I do not attract money. What I attract is money-making schemes. Everyday, my inbox is flooded with emails from strangers who want to show me how to quit my job and make the big bucks.
“Earn more than your boss!” the spammers scream. “No IQ necessary! Motivation TOTALLY OPTIONAL!”
“Work at home in your ratty pajamas! Earn $1,000 an hour while eating peanut butter straight out of the jar!”
“One hour on Google equals $5,000 — order your Google Cash Infusion System FREE* today! (*If you decide to keep it, your credit card will be billed $69 a month for access to all of the system’s features until you cancel your subscription in writing.)”
And then there’s my personal favorite, the most unrealistic promise of all: “Get paid to shop and share
your opinions!”
That one speaks straight to a woman’s heart. It’s so easy to see the logic. After all, you think, I do love to shop. And I am extremely opinionated. And Oprah did say that a woman’s instinct is her most precious and valuable asset … so, yeah! Why wouldn’t someone pay me to shop and offer my opinions?
I’ll tell you why.
BECAUSE MILLIONS OF AMERICAN WOMEN SHOP EVERY DAY AND SHARE THEIR OPINIONS FOR FREE.

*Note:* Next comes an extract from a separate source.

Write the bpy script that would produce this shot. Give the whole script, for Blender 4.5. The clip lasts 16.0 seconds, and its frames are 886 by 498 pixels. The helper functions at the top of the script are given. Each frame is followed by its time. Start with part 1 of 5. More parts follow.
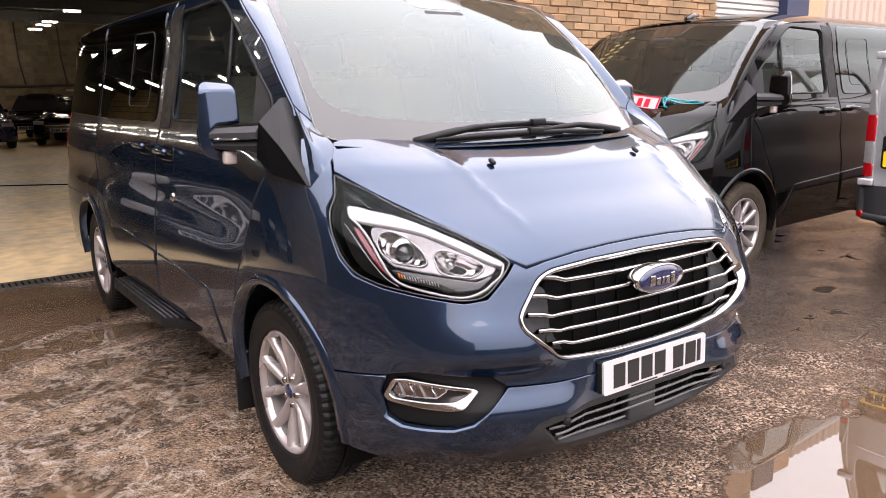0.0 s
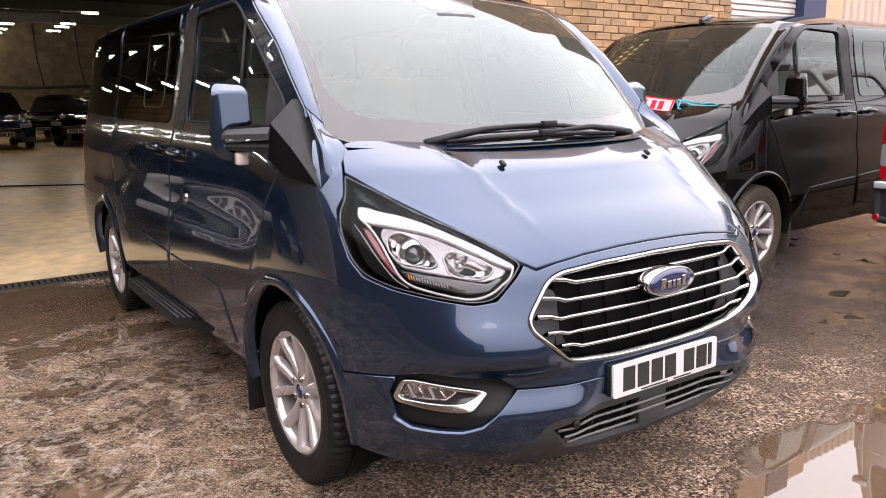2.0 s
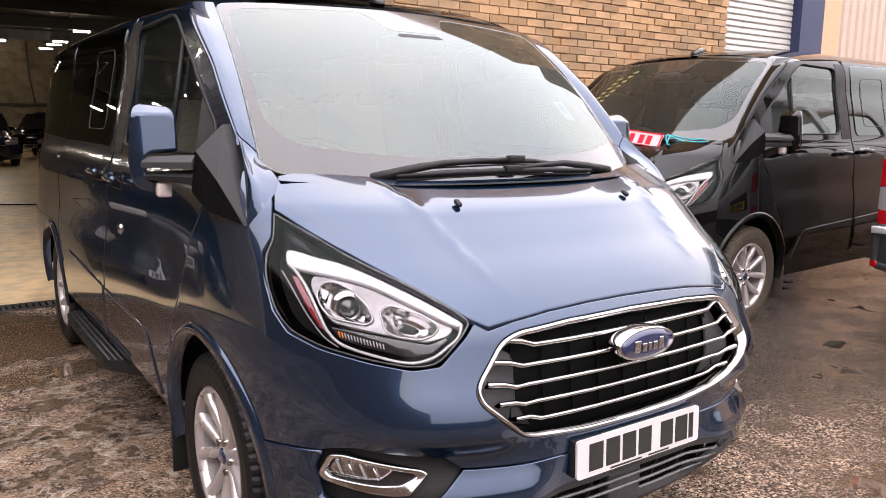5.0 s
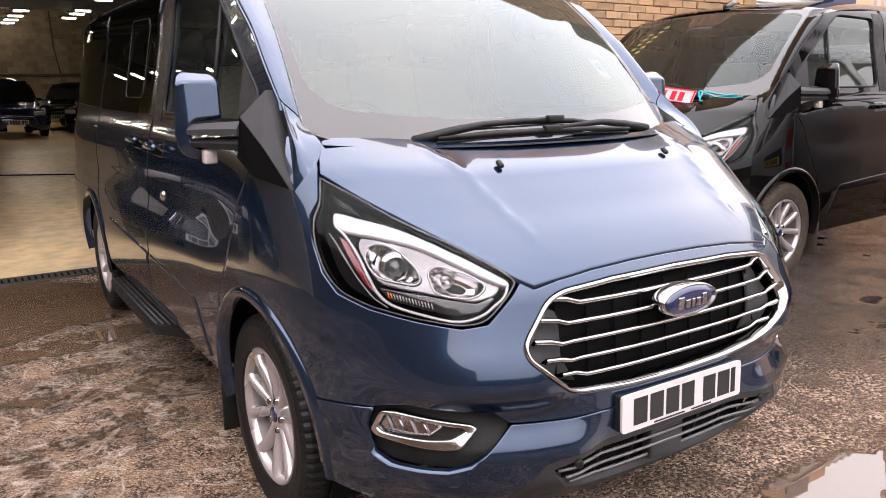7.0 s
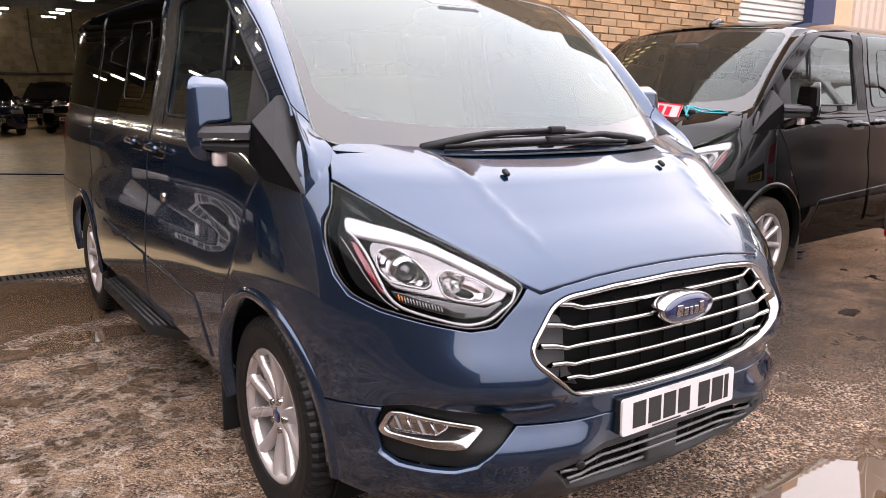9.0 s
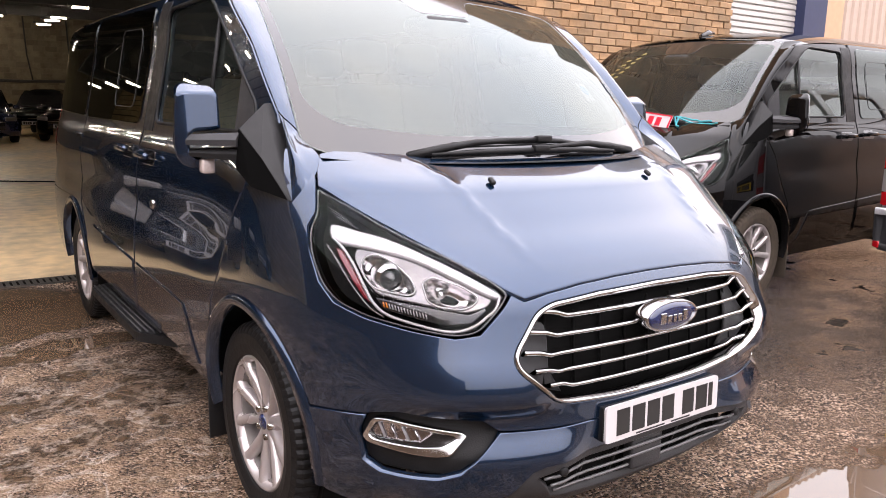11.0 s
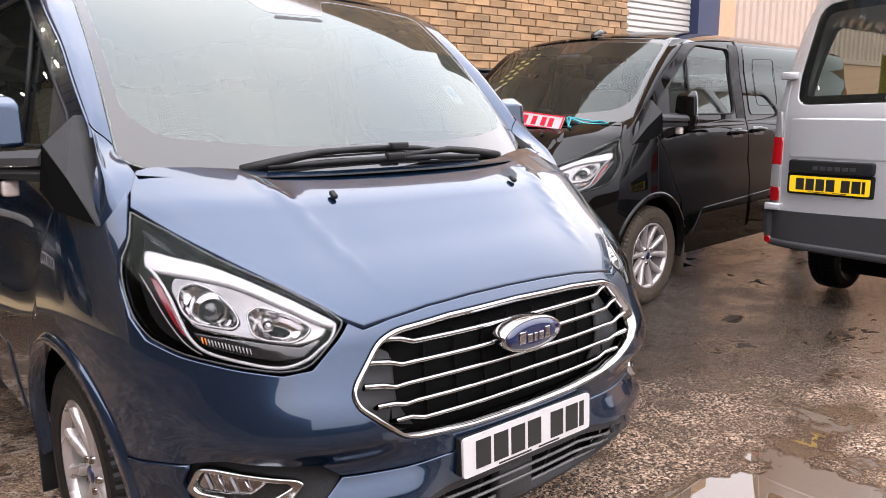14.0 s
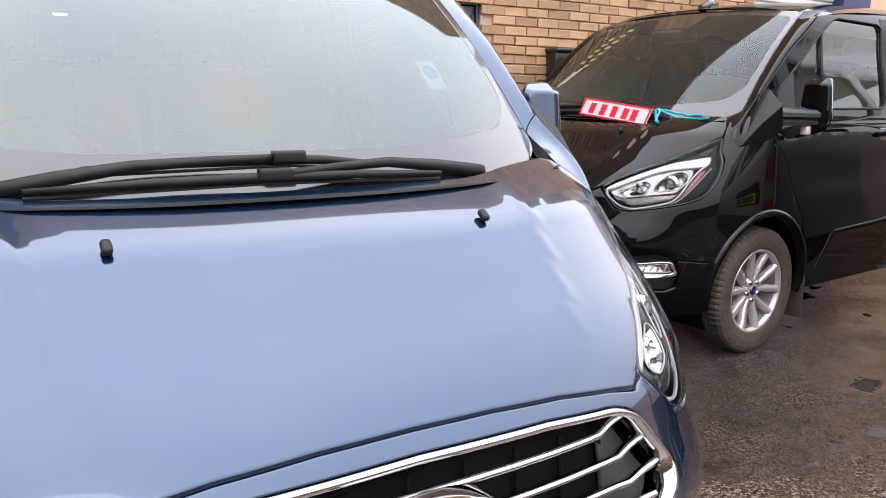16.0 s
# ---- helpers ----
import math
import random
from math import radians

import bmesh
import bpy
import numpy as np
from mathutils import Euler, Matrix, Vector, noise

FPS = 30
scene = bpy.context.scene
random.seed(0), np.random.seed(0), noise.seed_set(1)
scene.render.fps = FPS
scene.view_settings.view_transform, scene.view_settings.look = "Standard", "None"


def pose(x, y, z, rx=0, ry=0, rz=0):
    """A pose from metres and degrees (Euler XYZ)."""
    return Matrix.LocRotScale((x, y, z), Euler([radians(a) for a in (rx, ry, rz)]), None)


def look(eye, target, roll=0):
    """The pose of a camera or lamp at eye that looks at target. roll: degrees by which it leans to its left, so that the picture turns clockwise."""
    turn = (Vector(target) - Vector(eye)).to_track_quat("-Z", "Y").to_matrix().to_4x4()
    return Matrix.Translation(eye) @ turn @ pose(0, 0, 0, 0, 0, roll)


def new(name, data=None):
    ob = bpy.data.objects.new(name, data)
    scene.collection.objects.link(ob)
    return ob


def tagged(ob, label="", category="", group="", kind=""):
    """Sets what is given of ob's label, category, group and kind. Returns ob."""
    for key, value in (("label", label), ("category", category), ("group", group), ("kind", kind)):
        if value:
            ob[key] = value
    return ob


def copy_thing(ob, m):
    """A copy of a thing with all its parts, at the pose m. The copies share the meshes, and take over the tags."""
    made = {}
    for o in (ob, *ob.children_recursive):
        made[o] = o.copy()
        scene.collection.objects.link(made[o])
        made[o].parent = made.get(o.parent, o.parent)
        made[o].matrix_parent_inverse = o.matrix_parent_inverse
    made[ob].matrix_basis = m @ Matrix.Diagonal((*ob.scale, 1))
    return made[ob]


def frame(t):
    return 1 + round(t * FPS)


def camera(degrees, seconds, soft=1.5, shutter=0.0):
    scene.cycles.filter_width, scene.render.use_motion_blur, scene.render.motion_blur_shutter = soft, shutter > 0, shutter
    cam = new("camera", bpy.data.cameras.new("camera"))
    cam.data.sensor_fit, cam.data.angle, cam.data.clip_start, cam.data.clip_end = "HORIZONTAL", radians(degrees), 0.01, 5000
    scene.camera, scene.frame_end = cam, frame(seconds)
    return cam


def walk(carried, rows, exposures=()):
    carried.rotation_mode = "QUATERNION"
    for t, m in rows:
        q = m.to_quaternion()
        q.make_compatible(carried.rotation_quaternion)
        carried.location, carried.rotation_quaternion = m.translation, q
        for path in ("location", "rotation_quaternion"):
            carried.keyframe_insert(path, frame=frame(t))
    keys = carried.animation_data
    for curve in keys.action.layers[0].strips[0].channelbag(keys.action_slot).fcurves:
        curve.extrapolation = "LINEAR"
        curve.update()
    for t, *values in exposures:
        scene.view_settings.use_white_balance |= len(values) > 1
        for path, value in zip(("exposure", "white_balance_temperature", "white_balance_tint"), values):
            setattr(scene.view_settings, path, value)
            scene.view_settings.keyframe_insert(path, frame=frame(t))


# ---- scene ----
from mathutils import geometry

cam = camera(60.1, 16.0, soft=0.9)
PATH = [
    (0, (-2.002, -1.489, 1.406), (-0.868, 0.109, 1.006), -0.9),
    (0.5, (-1.999, -1.491, 1.41), (-0.868, 0.107, 1.001), -1.2),
    (1, (-1.994, -1.496, 1.41), (-0.872, 0.107, 0.999), -1.4),
    (1.5, (-1.997, -1.497, 1.41), (-0.883, 0.112, 1.001), -1.1),
    (2, (-1.993, -1.498, 1.406), (-0.888, 0.121, 1.011), -0.8),
    (2.5, (-1.976, -1.501, 1.41), (-0.873, 0.123, 1.028), -0.2),
    (3, (-1.91, -1.536, 1.408), (-0.798, 0.087, 1.051), 0.4),
    (3.5, (-1.807, -1.541, 1.395), (-0.672, 0.07, 1.055), 0.7),
    (4, (-1.762, -1.424, 1.395), (-0.597, 0.173, 1.086), 1.0),
    (4.2, (-1.76, -1.329, 1.402), (-0.587, 0.265, 1.113), 1.1),
    (6.3, (-1.551, -1.298, 1.417), (-0.523, 0.37, 1.014), -0.3),
    (6.5, (-1.591, -1.311, 1.419), (-0.557, 0.353, 1.015), -0.5),
    (7, (-1.752, -1.299, 1.412), (-0.688, 0.341, 0.99), -0.6),
    (7.5, (-1.828, -1.286, 1.409), (-0.738, 0.336, 0.984), -0.2),
    (8, (-1.841, -1.282, 1.419), (-0.736, 0.332, 0.999), 0.2),
    (8.5, (-1.851, -1.288, 1.419), (-0.74, 0.323, 1.008), 0.6),
    (9, (-1.859, -1.297, 1.415), (-0.742, 0.313, 1.014), 0.8),
    (11.3, (-1.844, -1.324, 1.412), (-0.713, 0.284, 1.044), 1.1),
    (11.5, (-1.844, -1.32, 1.422), (-0.715, 0.291, 1.062), 1.1),
    (12, (-1.835, -1.296, 1.424), (-0.713, 0.32, 1.066), 0.6),
    (12.5, (-1.841, -1.31, 1.417), (-0.717, 0.304, 1.053), 0.1),
    (13, (-1.823, -1.299, 1.406), (-0.673, 0.295, 1.034), -0.3),
    (13.5, (-1.759, -1.292, 1.399), (-0.555, 0.261, 1.029), -0.5),
    (14, (-1.523, -1.297, 1.416), (-0.242, 0.195, 1.052), -0.2),
    (14.5, (-1.319, -1.21, 1.411), (0.002, 0.245, 1.039), 0.3),
    (15, (-1.079, -0.977, 1.397), (0.24, 0.475, 1.006), 0.7),
    (15.5, (-0.754, -0.887, 1.398), (0.472, 0.638, 0.982), 1.2),
    (16, (-0.532, -0.75, 1.424), (0.502, 0.914, 1.02), 0.9),
]
walk(cam, [(t, look(eye, target, roll)) for t, eye, target, roll in PATH],
     exposures=[(0, 0.12, 6700, 20), (4, 0.08, 6700, 20), (13, 0.06, 6600, 20), (14.5, -0.02, 6400, 15), (16, 0.02, 6250, 16)])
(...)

A corporation doesn’t have to pay me to buy their products and say whether I like them. If I spend $9 a day on vanilla soy lattés, I’m saying I think vanilla soy lattés are good. Or I think vanilla soy lattés are good for me, even though soy beans give me gas. The point is, Starbucks isn’t going to buy the whole cow when they’re getting the soy-milk feedback for free.
So what’s the moral here? If I want to attract money, do I have to play coy? Should I be flaunting my assets without giving anything away?
Or is it possible that the answer is simpler than that? Like, maybe money’s just not that into me.







Comments
Love this column! Yeah, money's not that into me, either. Sigh.
But maybe I've been looking in all the wrong places. I did not think about looking for Money at Sonic. On roller skates.